No sería de extrañar que durante las semanas que faltan hasta las elecciones del 21 de diciembre algunos animados, pongamos por caso Enric Vila, Pilar Rahola, Jordi Graupera o los periodistas de La Corpo, insistieran en seguir representando algún drama desgarrador sobre las ruinas de lo que queda del procés. Este martes, varios medios catalanes insistían aún en llamar presidente de la república a Carles Puigdemont haciendo gala de una moral indestructible que yo sólo le he visto antes a ese amigo que intentó ligarse a Alicia Vikander entrevistándola para su blog cuando esta ya andaba tonteando con Michael Fassbender. Aunque bien es sabido que el subidón producido por esa melosa droga autóctona catalana conocida como independencia es de bajona lenta y atropellada vuelta a la realidad.

Entiendo las sospechas y las ganas de ensañamiento penal de aquellos que dudan que el independentismo haya muerto. Yo mismo he caído varias veces a lo largo de las últimas semanas en la ciclotimia. Era difícil no hacerlo a pesar de la evidencia de que el independentismo es un gigante con los pies de barro cuya única fuerza proviene del complejo de inferioridad con el que ha sido gestionado por el Gobierno central.
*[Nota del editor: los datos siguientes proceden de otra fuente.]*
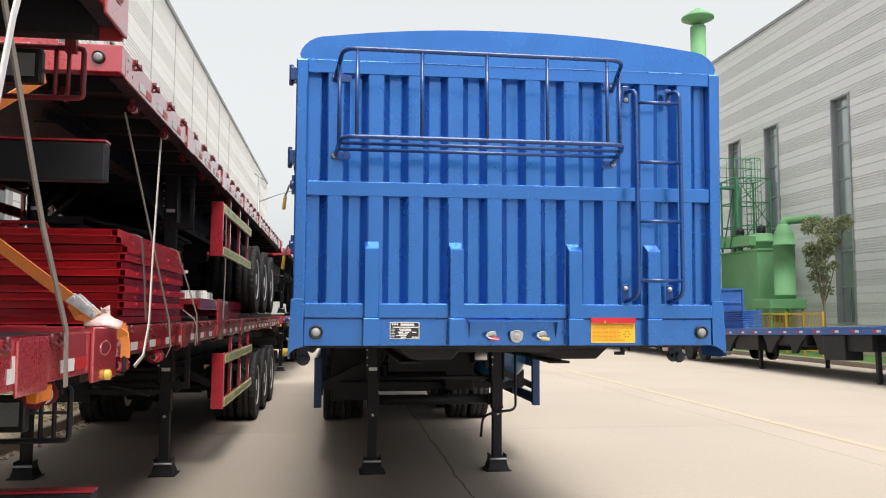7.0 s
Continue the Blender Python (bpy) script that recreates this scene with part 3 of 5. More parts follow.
first = red_flatbed()
first.matrix_basis = pose(-3.54, 0.26, 0)
tagged(first, "glossy red flatbed trailer carrying stacked panels and another trailer")
STACK = 1.655
bearer = Shape().box(-0.3, 0.3, 7.35, 11.2, 1.582, 1.654).data("bearer", BLACK)
for bx, by in ((-3.54, 0.26), (-3.42, 15.2), (-3.33, -13.9)):
    for side in (-1, 1):
        o = tagged(new("timber_bearer", bearer), "thick dark plank under the wheels of a stacked trailer", "plank", "bearers under stacked trailers")
        o.location = (bx + side * 0.93, by, 0)
for x, y, z in ((-3.54, 0.26, STACK), (-3.42, 15.2, 0), (-3.42, 15.2, STACK), (-3.33, -13.9, 0), (-3.33, -13.9, STACK)):
    made = tagged(copy_thing(first, pose(x, y, z)), "glossy red flatbed trailer stacked on another one" if z else "glossy red flatbed trailer carrying another one")
    if z:
        for c in list(made.children):
            if c.name.startswith("side_lamp"):
                bpy.data.objects.remove(c)
            elif c.name.startswith("lamp_cage"):
                c.data = c.data.copy()
                c.data.materials[0] = RED_DULL
        running_gear_forward(made, 0.4)
    else:
        without_inner_guard(made)
    if y < -1 and not z:
        part("data_label", Shape().box(1.2505, 1.253, 12.2, 12.33, RED_DECK - 0.15, RED_DECK - 0.06), WHITE_TAPE, made, "white paper label")
        part("amber_reflector", Shape().box(1.2, 1.243, 12.47, 12.62, RED_DECK - 0.245, RED_DECK - 0.185), AMBER, made, "orange side reflector", 0.006)
without_inner_guard(first)


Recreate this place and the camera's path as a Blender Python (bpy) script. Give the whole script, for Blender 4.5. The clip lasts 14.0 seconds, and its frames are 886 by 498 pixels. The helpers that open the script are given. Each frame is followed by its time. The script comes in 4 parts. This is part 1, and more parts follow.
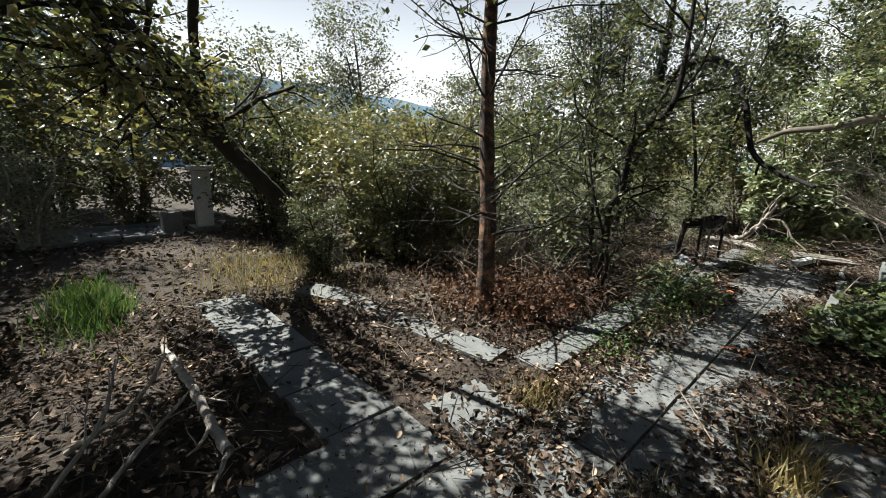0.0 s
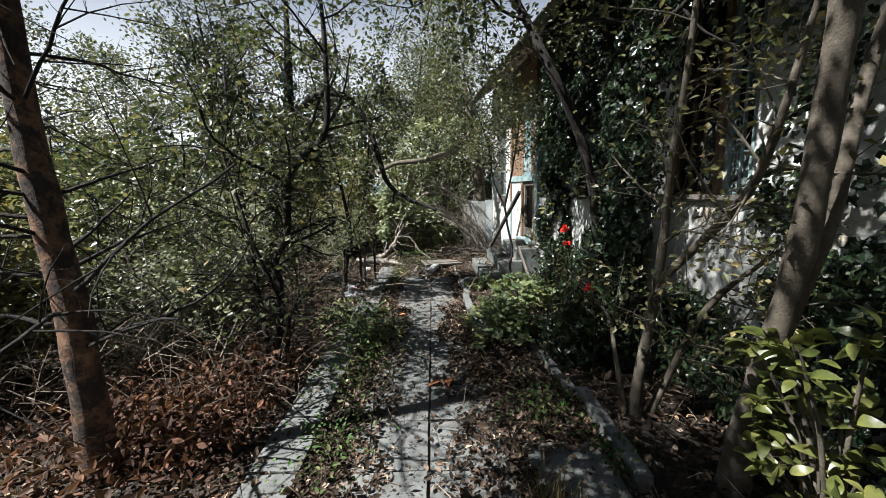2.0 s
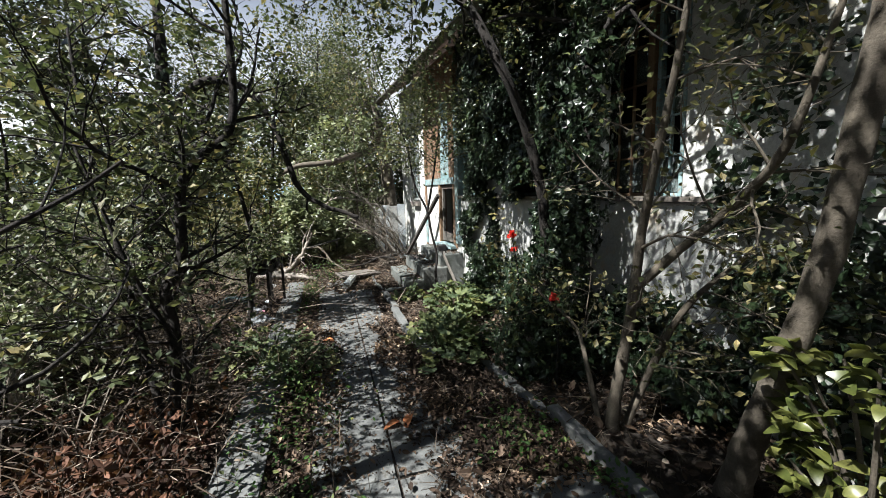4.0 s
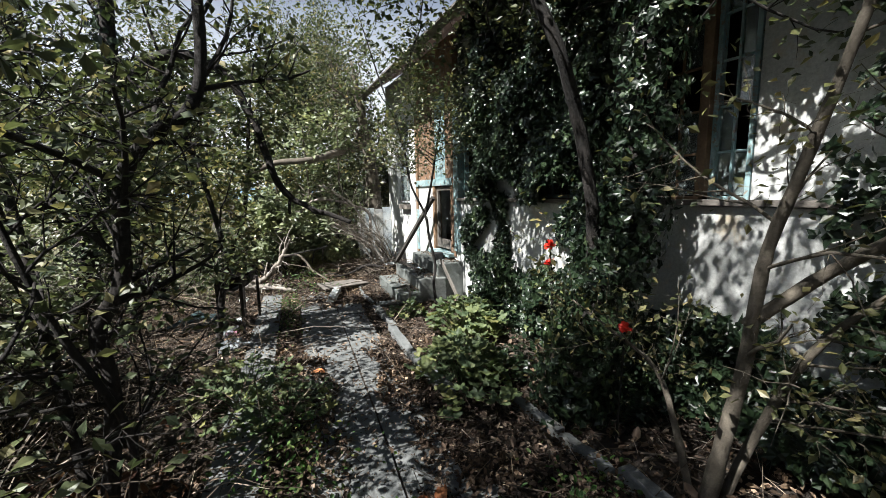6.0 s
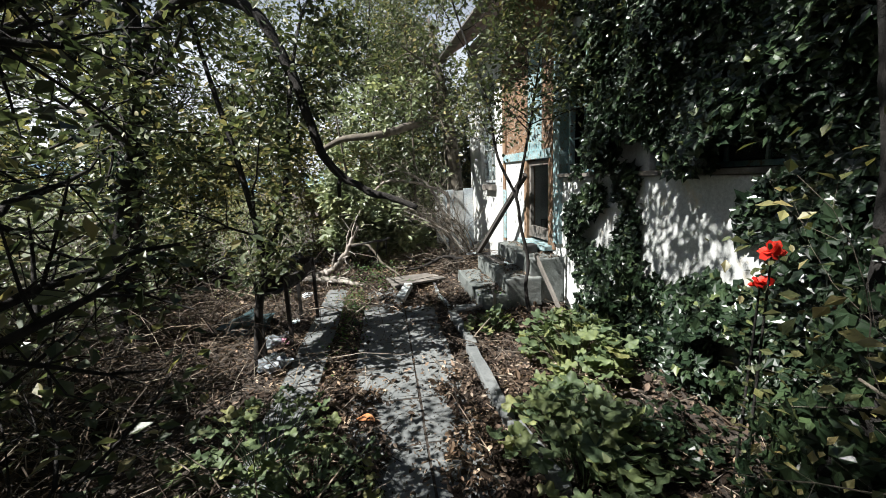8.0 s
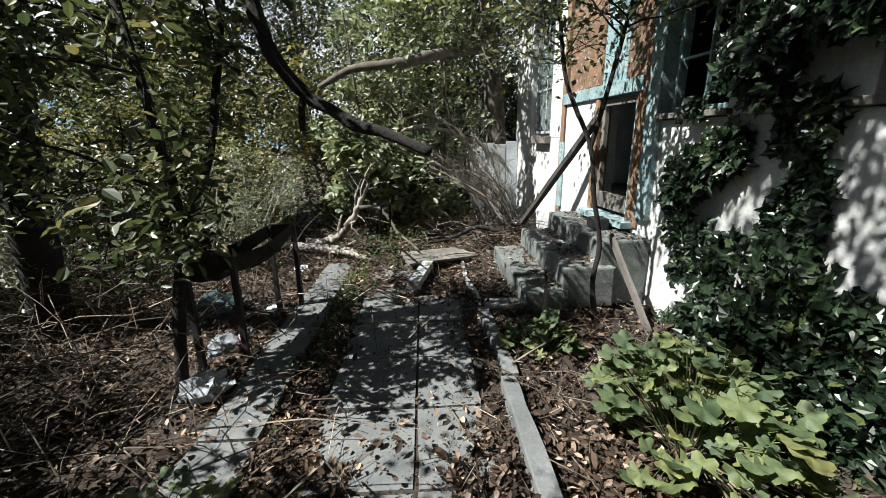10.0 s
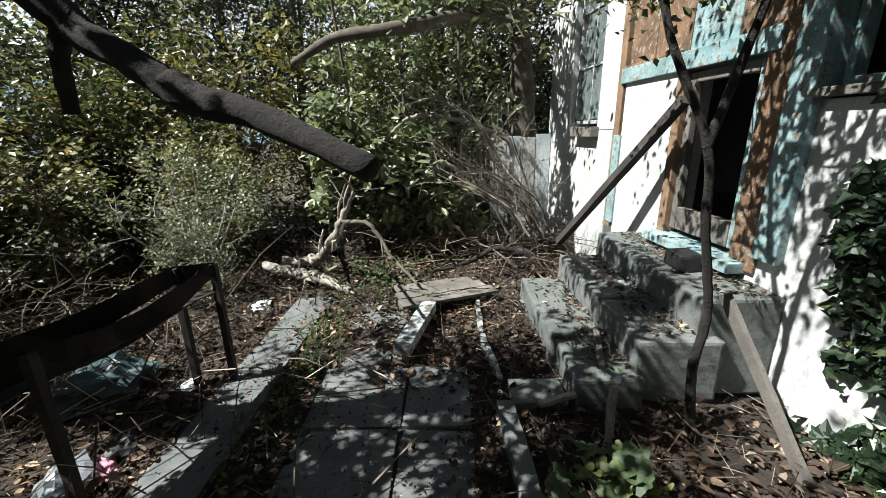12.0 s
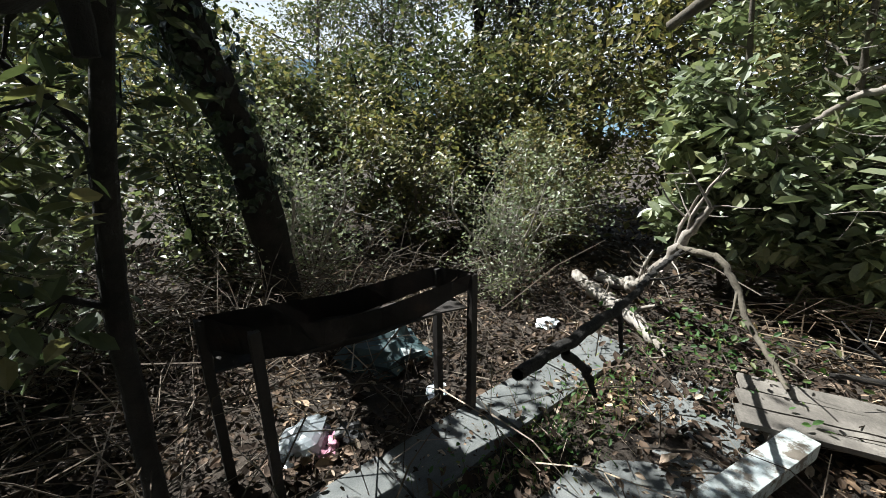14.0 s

Pero sobre el derrumbe del procés no caben dudas a día de hoy. Las elecciones autonómicas del 21 de diciembre y el pavor de ERC y el PDeCAT a la pérdida de sus salarios han devuelto al independentismo a la casilla de salida. A esos años 80 y 90 en los que el catalanismo coqueteaba con la idea de mayores cotas de soberanía pero que se conformaba siempre y en última instancia con alguna dádiva del Estado central. Frecuentemente, la promesa de mirar hacia otro lado frente a las prácticas corruptas de la oligarquía local. La de las cien familias.

¿Pruebas? Santi Vila, exconsejero de Empresa de la Generalidad, saltando del barco  para ofrecerse como candidato del centroderecha catalanista y suplicar “una independencia ajustada a derecho como la de Escocia”. Es decir la vuelta al estatus de región con privilegios. O el pinchazo de público el pasado viernes, el de la declaración de independencia, cuando apenas 15.000 independentistas se reunieron en los alrededores del Parlamento catalán. La rapidez con la que los Mossos se han sometido a las órdenes del Estado en cuanto este ha hecho acto de presencia en la fiesta. Los miembros del Gobierno catalán asumiendo su cese sin rechistar para no empeorar su negro futuro penal. Los funcionarios catalanes resistiendo la aplicación del 155 con la beligerancia con la que lo haría un niño frente a un cubo de golosinas.

Y no es sólo que el independentismo no tuviera plan A, ni B, ni C, pensado para el día después de su romántica declaración de independencia. Es que su efectividad en la práctica ha sido similar a la que tendría una solemne declaración mía atribuyéndome la propiedad de la Luna. Fantasearon con el reconocimiento internacional y sólo lograron (pagando) el de Assange y Yoko Ono. Fantasearon con el hundimiento de la economía española y 2.000 empresas, decenas de miles de turistas y miles de millones de euros huyeron de Cataluña. Fantasearon con cientos de miles de catalanes ocupando las calles tras la declaración de independencia y un millón de catalanes las ocuparon el domingo. Pero con banderas españolas y lanzándole vivas a la Constitución.

Aun más. Fantasearon con romper el consenso político labrado durante cuarenta años de democracia y el que se ha roto es un Podemos en rápido descenso hacia los porcentajes de voto de la IU más irrelevante de los años 90. Fantasearon con una Cataluña convertida en paraíso fiscal, imán de talento empresarial, académico y científico, reconocida y financiada por Israel, y se les llenaron las calles de tractores y de militantes de la CUP con camisetas antisemitas. Fantasearon con una independencia de aluvión y ahora mismo andan buscando excusas para justificar su participación en unas elecciones autonómicas convocadas por Mariano Rajoy al amparo del artículo 155 de la Constitución. “Me iré del Congreso en cuanto se declare la independencia” dijo uno. Ahí sigue, inasequible al desaliento y agarrado con las muelas al sueldo que le pagan los españoles que él desprecia.

“No leáis prensa españolista de aquí al 21 de diciembre” dicen sus mesías. Necesitan mantener la fantasía en pie para que la máquina de regalar subvenciones no caiga en manos de Inés Arrimadas. En realidad, da igual que lo haga o no. El independentismo ha muerto y nadie que esté vivo ahora en Cataluña verá jamás la independencia de la región. Quizá los catalanes que están por nacer la vean algún día. Pero lo dudo. Catalanes, el procés ha muerto. Larga vida al neopujolismo.